John, who identifies as Indian-Canadian, said that she was struck at the meeting by how racially diverse and young – relative to the majority of CBC staff – her fellow temporary workers seemed to be.
Diversity is one of CBC/Radio-Canada’s key corporate goals in its current five-year plan. The most recent figures available indicate 15.2 per cent of permanent employees self-identify as diverse: defined as Indigenous, a person with a disability or a member of a visible minority. (The data are imperfect, since they depend on employees choosing to self-identify.)
The diversity of the work force seems to be improving: CBC/Radio-Canada’s most recent quarterly report, for the third quarter of the 2018 fiscal year, notes that 30.1 per cent of new hires falls into one of those categories of diversity. But a footnote reveals the figure includes both permanent workers and long-term temps (for whom there is no guarantee of employment beyond 13 weeks).

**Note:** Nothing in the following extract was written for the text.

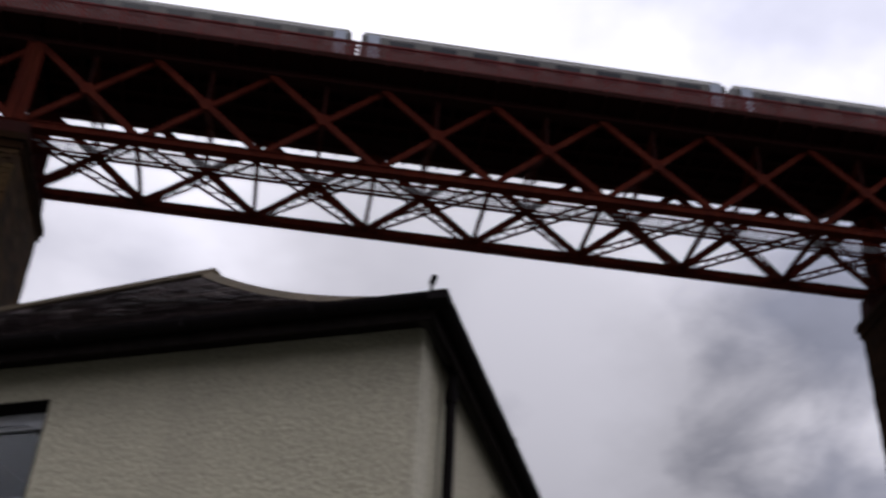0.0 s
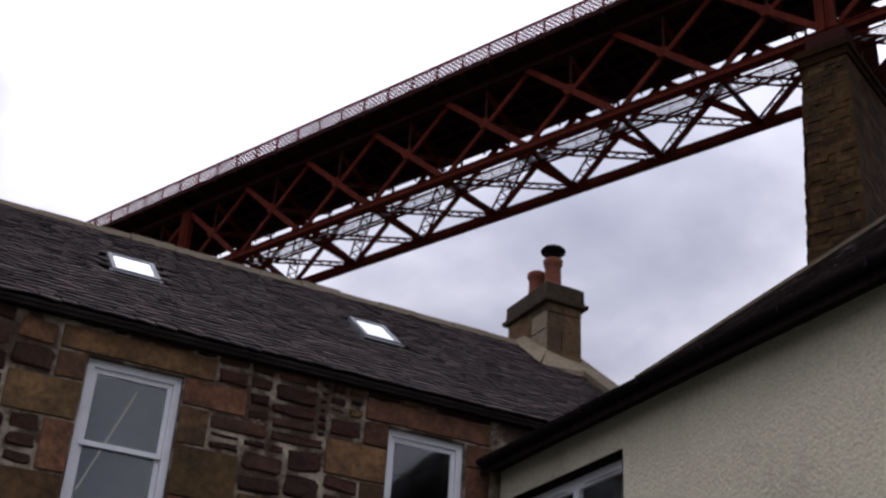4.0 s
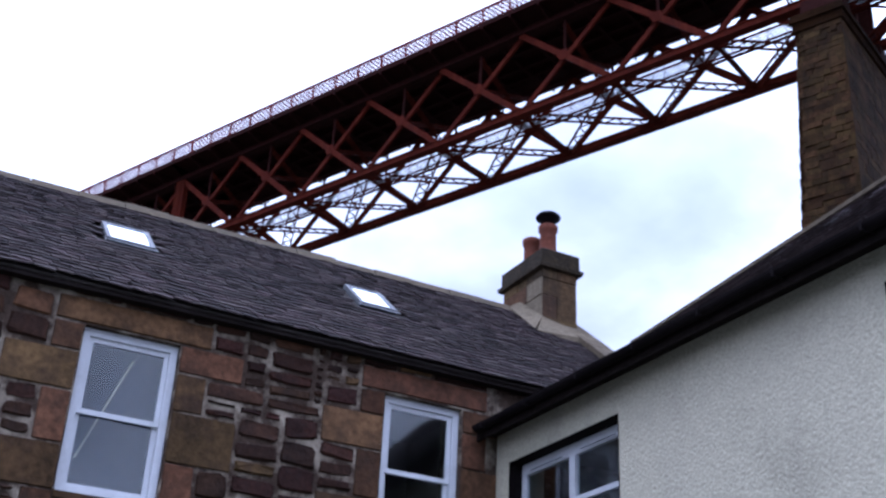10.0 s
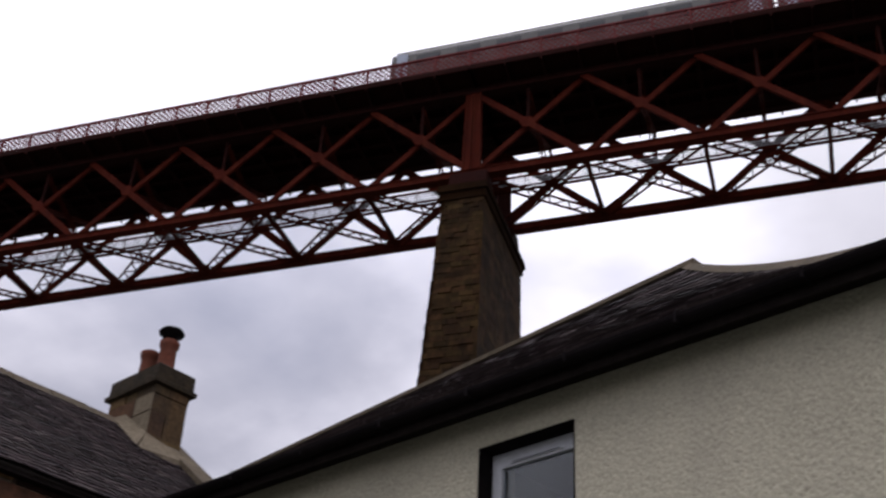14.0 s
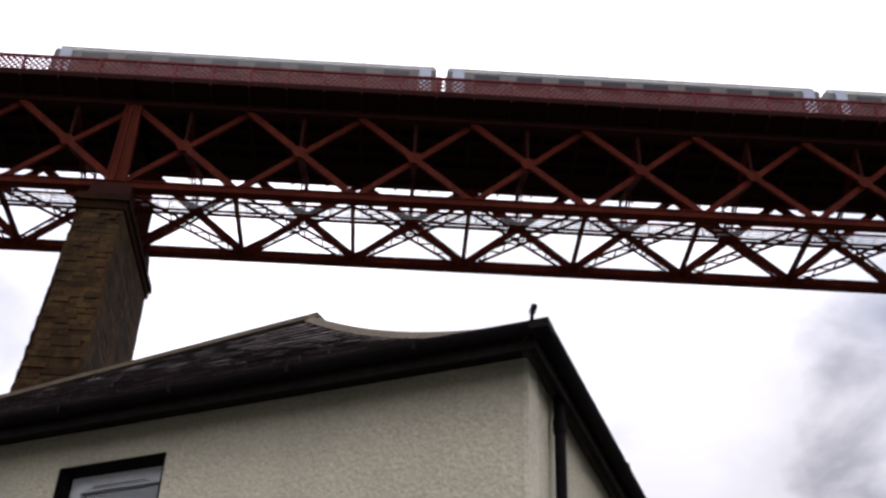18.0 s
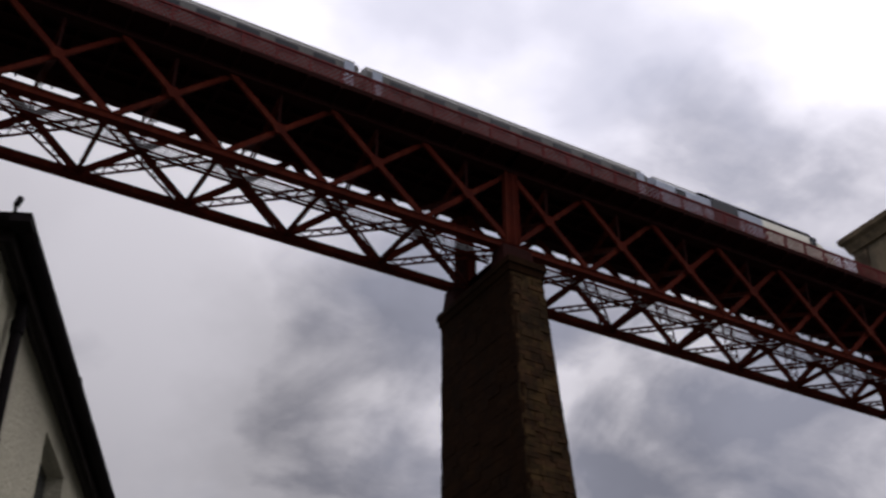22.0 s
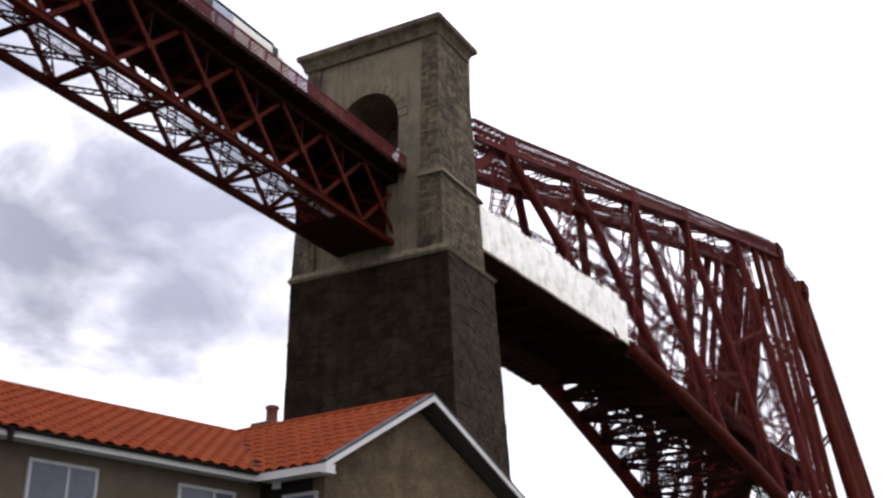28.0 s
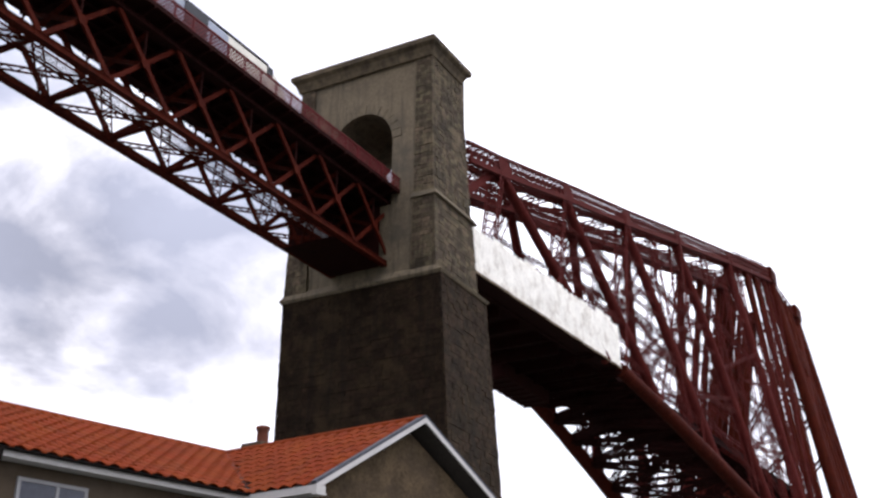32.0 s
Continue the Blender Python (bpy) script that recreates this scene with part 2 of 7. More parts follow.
M_STEEL = material("red_oxide_paint", (0.050, 0.0076, 0.0037), (0.6, 1.35), 0.5, 7, 0.72, 0, 0.15, 14, stain=(0.022, 0.0052, 0.0038), stain_scale=0.7,
                   stain_amount=0.6, streak=(0.095, 0.021, 0.010), streak_amount=0.4, spec=0.03)
# lighter copy of red_oxide_paint: light and haze on the cantilever in the colour
M_STEEL_LIT = material("fresh_red_oxide_paint", (0.080, 0.0145, 0.0120), (0.65, 1.3), 0.3, 5, 0.72, 0, 0.15, 10, stain=(0.036, 0.0075, 0.0065), stain_scale=0.3,
                         stain_amount=0.6, streak=(0.12, 0.026, 0.020), streak_amount=0.35, spec=0.03)
M_PARAPET = material("parapet_paint", (0.100, 0.0185, 0.0190), (0.7, 1.3), 0.8, 9, 0.7, 0, 0.1, 20, stain=(0.07, 0.015, 0.013), stain_amount=0.5, spec=0.05)
# near-black steel: the shade under and behind the decks is in its colour
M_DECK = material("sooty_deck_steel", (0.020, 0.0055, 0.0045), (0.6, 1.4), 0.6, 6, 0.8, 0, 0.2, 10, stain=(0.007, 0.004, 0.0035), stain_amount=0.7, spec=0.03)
M_GRANITE = material("pier_stone", (0.032, 0.0178, 0.0073), (0.45, 1.6), 1.1, 7, 0.9, 0, 0.9, 6, stain=(0.009, 0.0062, 0.0043), stain_scale=0.5,
                     stain_amount=0.75, per_piece=0.36, hue=0.012, streak=(0.010, 0.007, 0.005), streak_amount=0.55, spec=0.05)
M_GRANITE_STUFF = material("pier_stone_joined", (0.032, 0.0178, 0.0073), (0.45, 1.6), 1.1, 7, 0.9, 0, 0.9, 6, stain=(0.009, 0.0062, 0.0043), stain_scale=0.5,
                           stain_amount=0.75, per_piece=0.36, hue=0.012, island=True, streak=(0.010, 0.007, 0.005), streak_amount=0.55, spec=0.05)
# shaded copy of pier_stone for the left flanks; the caps take it too
M_PIER_SHADED = material("soot_blackened_stone", (0.0125, 0.0058, 0.0025), (0.5, 1.5), 0.8, 6, 0.92, 0, 0.9, 6, stain=(0.007, 0.005, 0.004), stain_scale=0.5,
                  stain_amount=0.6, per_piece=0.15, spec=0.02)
M_PIER_SHADED_STUFF = material("soot_blackened_stone_joined", (0.0125, 0.0058, 0.0025), (0.5, 1.5), 0.8, 6, 0.92, 0, 0.9, 6, stain=(0.007, 0.005, 0.004), stain_scale=0.5,
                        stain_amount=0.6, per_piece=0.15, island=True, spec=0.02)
M_TOWER = material("tower_granite", (0.0285, 0.0195, 0.0120), (0.35, 1.75), 0.7, 4, 0.9, 0, 0.9, 6, stain=(0.018, 0.015, 0.012), stain_scale=0.6,
                   stain_amount=0.7, per_piece=0.22, hue=0.01, streak=(0.020, 0.017, 0.012), streak_amount=0.6, spec=0.06)
M_TOWER_STUFF = material("tower_granite_joined", (0.0285, 0.0195, 0.0120), (0.35, 1.75), 0.7, 4, 0.9, 0, 0.9, 6, stain=(0.018, 0.015, 0.012), stain_scale=0.6,
                         stain_amount=0.7, per_piece=0.22, hue=0.01, island=True, streak=(0.020, 0.017, 0.012), streak_amount=0.6, spec=0.06)
# tower_granite darkened by the left face's shade, with that face's brown patches
M_TOWER_SHADED = material("tower_brown_rubble", (0.0165, 0.0105, 0.0062), (0.4, 1.7), 0.6, 4, 0.92, 0, 0.9, 5, stain=(0.036, 0.0245, 0.0125), stain_scale=0.3,
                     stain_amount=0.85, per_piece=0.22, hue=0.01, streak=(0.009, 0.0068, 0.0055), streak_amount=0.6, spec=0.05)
M_TOWER_SHADED_STUFF = material("tower_brown_rubble_joined", (0.0165, 0.0105, 0.0062), (0.4, 1.7), 0.6, 4, 0.92, 0, 0.9, 5, stain=(0.036, 0.0245, 0.0125), stain_scale=0.3,
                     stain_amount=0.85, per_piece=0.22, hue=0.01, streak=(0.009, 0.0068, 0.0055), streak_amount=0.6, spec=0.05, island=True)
M_TOWER_UP = material("tower_upper_stone", (0.080, 0.062, 0.038), (0.45, 1.6), 0.6, 4, 0.9, 0, 0.9, 6, stain=(0.024, 0.020, 0.014), stain_scale=0.5,
                      stain_amount=0.75, per_piece=0.4, hue=0.015, streak=(0.026, 0.021, 0.015), streak_amount=0.6)
M_TOWER_UP_STUFF = material("tower_upper_stone_joined", (0.080, 0.062, 0.038), (0.45, 1.6), 0.6, 4, 0.9, 0, 0.9, 6, stain=(0.024, 0.020, 0.014), stain_scale=0.5,
                            stain_amount=0.75, per_piece=0.4, hue=0.015, island=True, streak=(0.026, 0.021, 0.015), streak_amount=0.6)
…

And the broadcaster doesn’t measure the diversity of its casual employees who work less than 13 weeks.
Chuck Thompson, the spokesman, said the corporation could not say what percentage of those included in the group of new hires are permanent versus contract employees, because “we don’t break it down that way.”
Asked to address the contention that CBC’s casual work force is disproportionally women and visible minorities, Thompson replied in an e-mailed statement: “In terms of diversity and reflecting Canada’s population in our work force, many of our temporary employees are diverse; ultimately, we want to groom them for future opportunities to ensure the makeup of CBC reflects the country.”
He added: “It’s important to bear in mind that 85 per cent of our work force is unionized and within any unionized environment, by and large, seniority trumps everything.”
Last December, Bria John decided she needed to look for other work. “I’m a 30-year-old single woman in Toronto, I need to be settling down, I need to be building roots I could grow with and I couldn’t see myself doing that at CBC.”
She took a few more weeks of work when they came up in February.
In March, she found out that a project she had worked on as a digital producer, the acclaimed podcast Finding Cleo, had won the Canadian Screen Award for best cross-platform project.
By then, she had already left CBC for the last time.